44. Dick Lundy

If you know anything about Dick Lundy you probably know he’s the creator of Donald Duck. You might not know that he was one of the first personality animators in Disney history and a pioneer in that aspect in the art form. Lundy came to the studio in the late 20s right after the steaming success of Steamboat Willie. He started in the ink and paint department but moved up to the position of animator in March 1930. Lundy was a principal animator on the huge hit The Three Little Pigs and also created Donald Duck in his animation in Orphan’s Benefit. He animated the duck all throughout his debut short. Dick next went on to animate the dwarfs in Snow White, where he was along with Art Babbitt one of only two animators not to get a raise on the film. In 1937 Lundy moved up to the position as a director where he directed many Donald Duck shorts and later 10,500 feet of war shorts. He left for Walter Lantz in October 1943. Besides Walter Lantz Lundy would also worked at MGM and Hanna-Barbara before retiring in 1973. He also was one of a group of veterans who controversially supported Ralph Bashki’s X-rated animated films.


     Dick Lundy was one of the studios first analytical personality animators. In a letter to Mark Mayerson Lundy said, “I always tried to give the personality a comedy twist, with a gesture, a body action, or a twist of the mouth or head. When I animated dances I tried to do the same thing. Now with a funny personality leading up to a physical gag which was funny (usually the way the character reacted) you usually ended up with something twice as funny.” Before animators like him, animators wouldn’t give more personality and emotion than a simple reaction to something that was happening. They never had real feeling and you didn’t know who those characters really were. Lundy was one of the first to escape that trend and he really worked hard to give his characters a complete personality as well as communicate that personality through the character’s actions and movements. Lundy also was pretty analytical with his timing and movements. Study his walk scenes and you’ll get a great grasp of Lundy’s talents in full use. They’re caricatured and comic but they show real personality and his skills as at analyzing and thinking about a scene.
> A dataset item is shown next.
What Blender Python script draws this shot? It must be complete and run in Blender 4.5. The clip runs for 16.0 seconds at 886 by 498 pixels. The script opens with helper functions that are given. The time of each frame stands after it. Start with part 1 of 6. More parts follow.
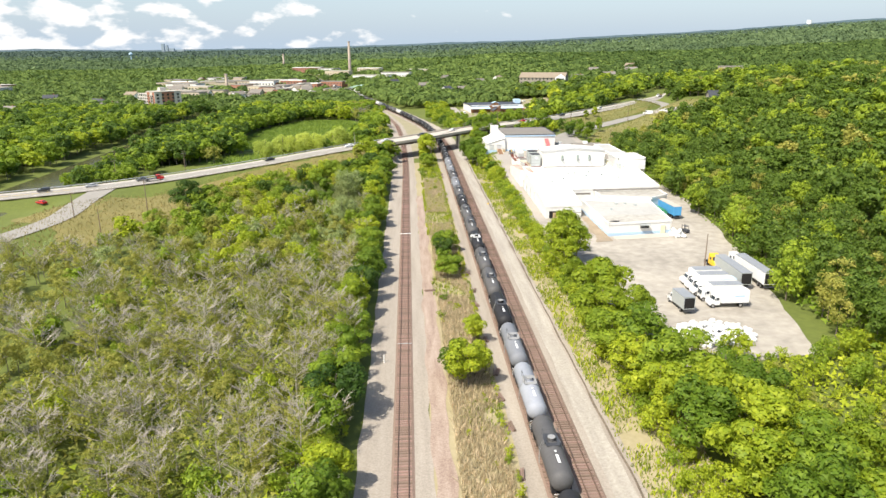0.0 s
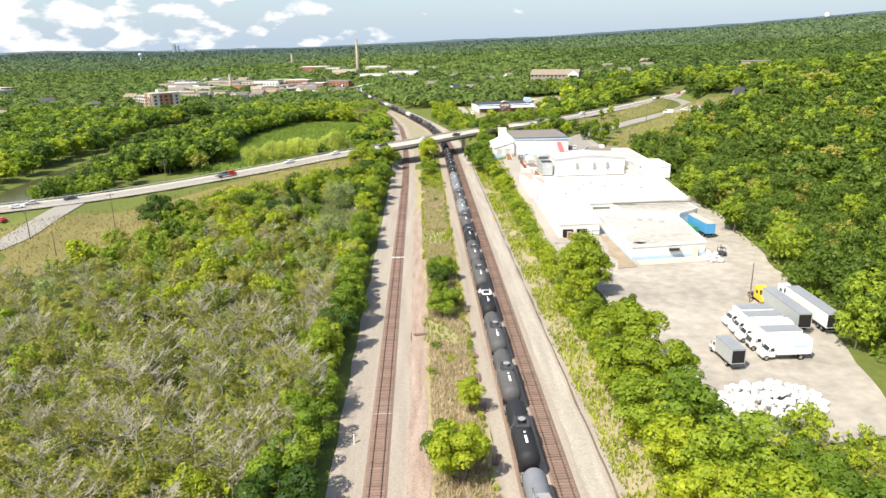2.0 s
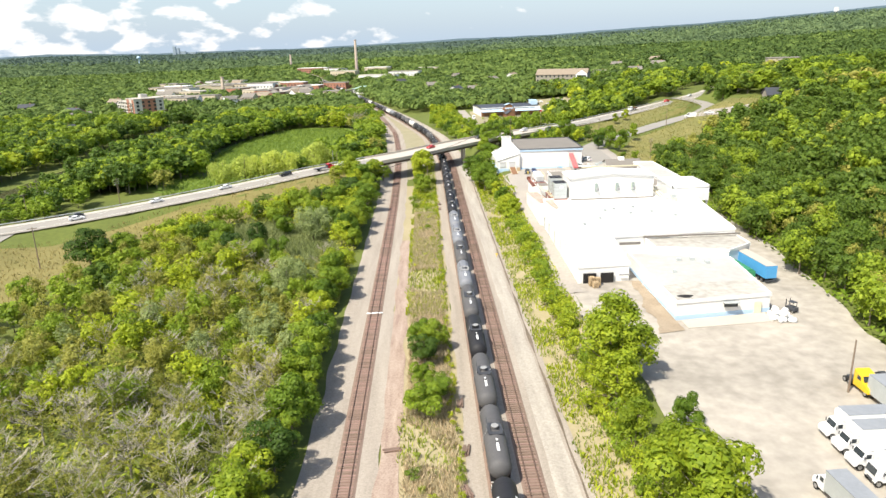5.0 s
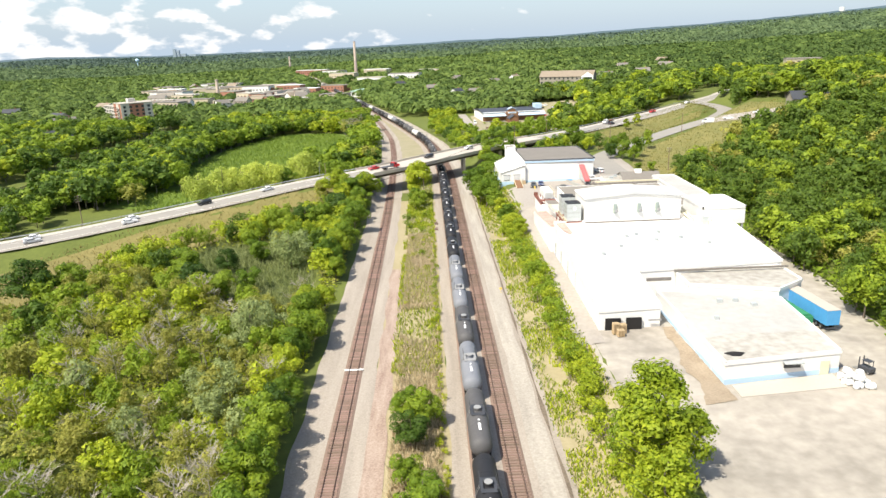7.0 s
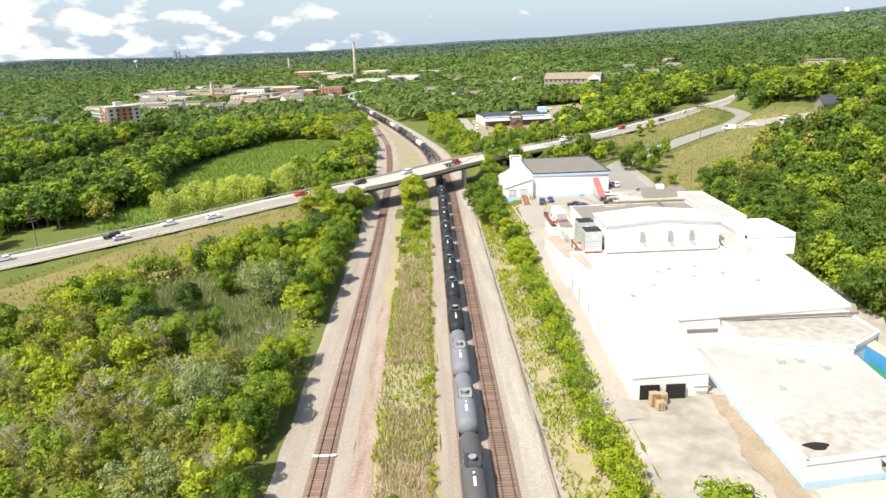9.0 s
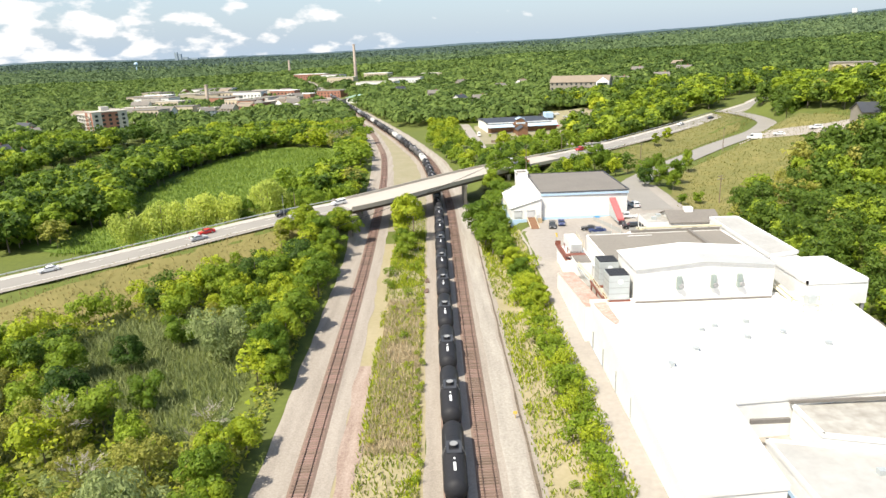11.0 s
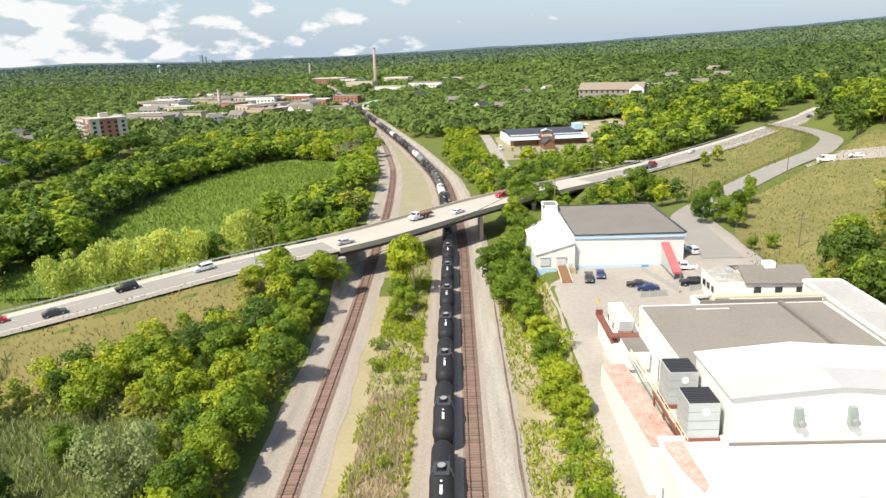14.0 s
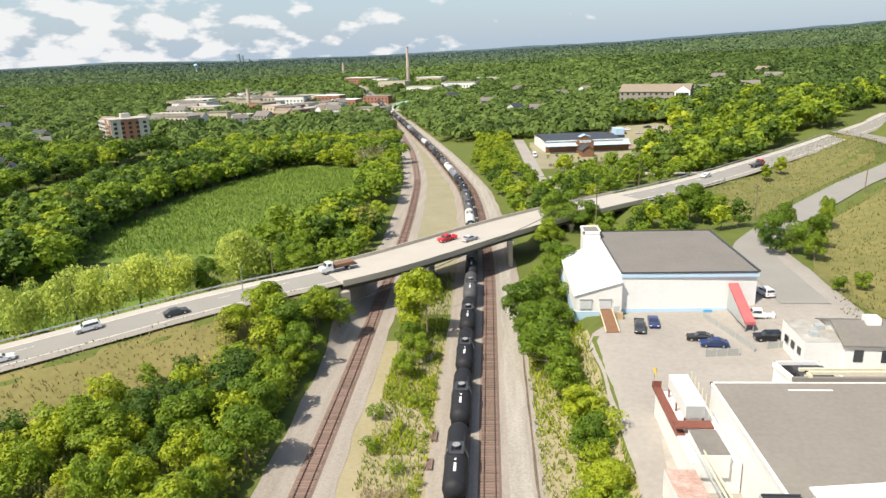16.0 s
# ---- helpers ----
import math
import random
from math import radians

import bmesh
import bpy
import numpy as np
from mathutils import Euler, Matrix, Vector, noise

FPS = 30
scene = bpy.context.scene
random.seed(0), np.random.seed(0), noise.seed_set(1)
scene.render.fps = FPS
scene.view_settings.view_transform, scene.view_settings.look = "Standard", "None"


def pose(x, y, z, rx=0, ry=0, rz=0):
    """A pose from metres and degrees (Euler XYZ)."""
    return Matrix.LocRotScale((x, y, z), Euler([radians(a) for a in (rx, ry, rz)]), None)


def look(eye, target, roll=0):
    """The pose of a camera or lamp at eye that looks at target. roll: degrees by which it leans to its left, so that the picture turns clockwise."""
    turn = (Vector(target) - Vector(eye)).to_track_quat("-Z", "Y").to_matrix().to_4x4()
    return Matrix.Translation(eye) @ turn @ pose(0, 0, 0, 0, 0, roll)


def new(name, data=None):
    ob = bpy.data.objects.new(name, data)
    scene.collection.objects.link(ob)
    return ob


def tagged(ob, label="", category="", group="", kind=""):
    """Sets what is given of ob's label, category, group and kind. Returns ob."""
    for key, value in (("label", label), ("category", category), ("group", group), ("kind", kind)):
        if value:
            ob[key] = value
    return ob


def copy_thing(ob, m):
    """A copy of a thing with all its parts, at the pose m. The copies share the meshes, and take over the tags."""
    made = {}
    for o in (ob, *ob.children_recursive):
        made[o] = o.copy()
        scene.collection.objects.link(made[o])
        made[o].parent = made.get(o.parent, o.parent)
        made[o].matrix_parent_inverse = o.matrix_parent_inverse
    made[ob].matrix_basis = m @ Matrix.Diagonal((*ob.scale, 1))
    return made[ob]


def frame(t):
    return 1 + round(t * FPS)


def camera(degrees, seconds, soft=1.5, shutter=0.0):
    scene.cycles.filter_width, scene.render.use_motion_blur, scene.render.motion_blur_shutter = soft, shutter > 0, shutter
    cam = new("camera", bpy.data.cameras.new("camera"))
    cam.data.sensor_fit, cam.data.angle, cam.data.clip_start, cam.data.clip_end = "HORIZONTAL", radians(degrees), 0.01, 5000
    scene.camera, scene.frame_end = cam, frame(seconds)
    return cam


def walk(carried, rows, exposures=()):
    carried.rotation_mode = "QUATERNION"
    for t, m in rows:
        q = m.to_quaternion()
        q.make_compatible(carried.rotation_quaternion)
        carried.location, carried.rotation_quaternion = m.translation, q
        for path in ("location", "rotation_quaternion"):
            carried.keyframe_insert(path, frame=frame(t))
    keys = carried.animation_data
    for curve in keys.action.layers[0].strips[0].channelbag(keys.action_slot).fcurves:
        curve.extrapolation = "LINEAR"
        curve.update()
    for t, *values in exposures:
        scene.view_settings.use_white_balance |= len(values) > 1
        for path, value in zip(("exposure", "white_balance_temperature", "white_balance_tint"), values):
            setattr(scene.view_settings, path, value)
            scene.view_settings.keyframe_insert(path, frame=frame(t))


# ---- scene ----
cam = camera(66.1, 16.0)
METRES, EYE, TILT, LEAN, TURN = 216.47, 55.0, 0.0, 0.0, -2.7
ROWS = [
    (0.0, 0.0, 0.0, 0.0, -0.17, -16.48, 0.59),
    (0.5, 0.0064, 0.0324, -0.0003, 0.44, -16.54, 0.78),
    (1.0, 0.0114, 0.0642, -0.0009, 0.6, -16.6, 0.94),
    (1.5, 0.0154, 0.0961, -0.0015, 0.69, -16.66, 1.08),
    (2.0, 0.0188, 0.128, -0.002, 0.76, -16.67, 1.22),
    (2.5, 0.022, 0.1599, -0.0021, 0.86, -16.72, 1.34),
    (3.0, 0.0246, 0.1919, -0.0029, 0.87, -16.71, 1.5),
    (3.5, 0.0267, 0.2233, -0.0032, 0.87, -16.7, 1.58),
    (4.0, 0.0287, 0.254, -0.0035, 0.92, -16.7, 1.66),
    (6.5, 0.0367, 0.4062, -0.005, 1.14, -16.62, 1.95),
    (7.0, 0.0375, 0.4362, -0.0055, 1.16, -16.57, 1.99),
    (7.5, 0.0384, 0.4658, -0.0057, 1.22, -16.56, 1.99),
    (8.0, 0.0388, 0.4957, -0.006, 1.26, -16.54, 1.98),
    (8.5, 0.0391, 0.5258, -0.0062, 1.29, -16.53, 1.98),
    (9.0, 0.0398, 0.5561, -0.0064, 1.29, -16.48, 2.04),
    (11.5, 0.0473, 0.715, -0.0056, 1.59, -16.31, 2.11),
    (12.0, 0.0485, 0.7474, -0.0057, 1.57, -16.27, 2.15),
    (12.5, 0.0497, 0.7791, -0.0054, 1.52, -16.19, 2.16),
    (13.0, 0.0518, 0.8103, -0.0052, 1.54, -16.14, 2.15),
    (13.5, 0.0538, 0.8421, -0.0048, 1.76, -16.09, 2.08),
    (14.0, 0.0555, 0.8741, -0.0044, 3.54, -15.99, 1.91),
    (14.5, 0.0576, 0.9062, -0.0045, 5.09, -15.93, 1.87),
    (15.0, 0.0585, 0.9358, -0.0048, 5.55, -15.94, 1.89),
    (15.5, 0.0596, 0.9669, -0.0048, 6.02, -15.95, 1.86),
    (16.0, 0.0591, 0.9973, -0.0046, 6.44, -15.95, 1.82),
]
walk(cam, [(t, pose(0, 0, EYE, TILT, LEAN, TURN) @ pose(METRES * x, METRES * y, METRES * z, 90 + pitch, roll, yaw)) for t, x, y, z, yaw, pitch, roll in ROWS],
     exposures=[(0.0, 0.70), (4.0, 0.78), (9.0, 0.71), (13.0, 0.64), (16.0, 0.48)])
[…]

     Lundy’s impact is by most sources very underrated. Most of his achievements are given soul credit to animators such as Fred Moore, Art Babbitt, and Ham Luske while actually his time at the Disney studio predated all three of those men. In the Illusion of Life Frank Thomas and Ollie Johnston pointed out that Fred Moore was greatly inspired by Dick’s draftsmanship abilities and skills in understanding a character’s personality. At the time Lundy started doing his own thing the only animator ahead of him in that regard was Norman Ferguson, who was the first animator to stress thought process and performance in his animation. This is also completely leaving out Dick Lundy’s achievement of creating Donald Duck. Pay close attention in the shorts of the 30s and you’ll see that Lundy’s scenes were revolutionary and crucial in the development of personality animation.


     What is inspiring to me about Dick is his understanding of a character’s personality and skill in communicating a gesture in the most effective way. To me the most important step for an animator to make artistically is to make his work have meaning and to show feeling & character. If not they’re just being careless like a drunk guy is playing with his glass or when a baby plays with a wallet. Not only do you have to understand this but you have to communicate it through walks, movements, gestures, and expressions. Like Milt Kahl once said “To be worth a grain of salt in this business you ought to understand movement.” I originally was more concerned with designs and cleanliness in my sketchbooks. However over time I realized my stuff felt like drawings, not something breathing and believable. I took my focus away on perfection and put it more on emotion as well as essence. When drawing a character I now try to think about their personality and what expresses their character in the most effective way. Studying the work of animators like Dick Lundy was a key way I knew I had to make this arc. However you can’t stop there and you have to keep working until you create something believable. Thanks Dick for your contributions to the art form and to my artistic development as well as the artistic development of countless others.

Lundy’s Work

Snow White- Animator on Dwarfs

2 Responses to “44. Dick Lundy”

  1. Ian Miska Says:

    This is the correct last name of animator Myron “Waldman” from Fleischer and Paramount studios and Hal Seeger Productions.

  2. Amy Kelly Says:

    Thank you for honoring my Grandfather’s work in such a way. He was a very gifted man.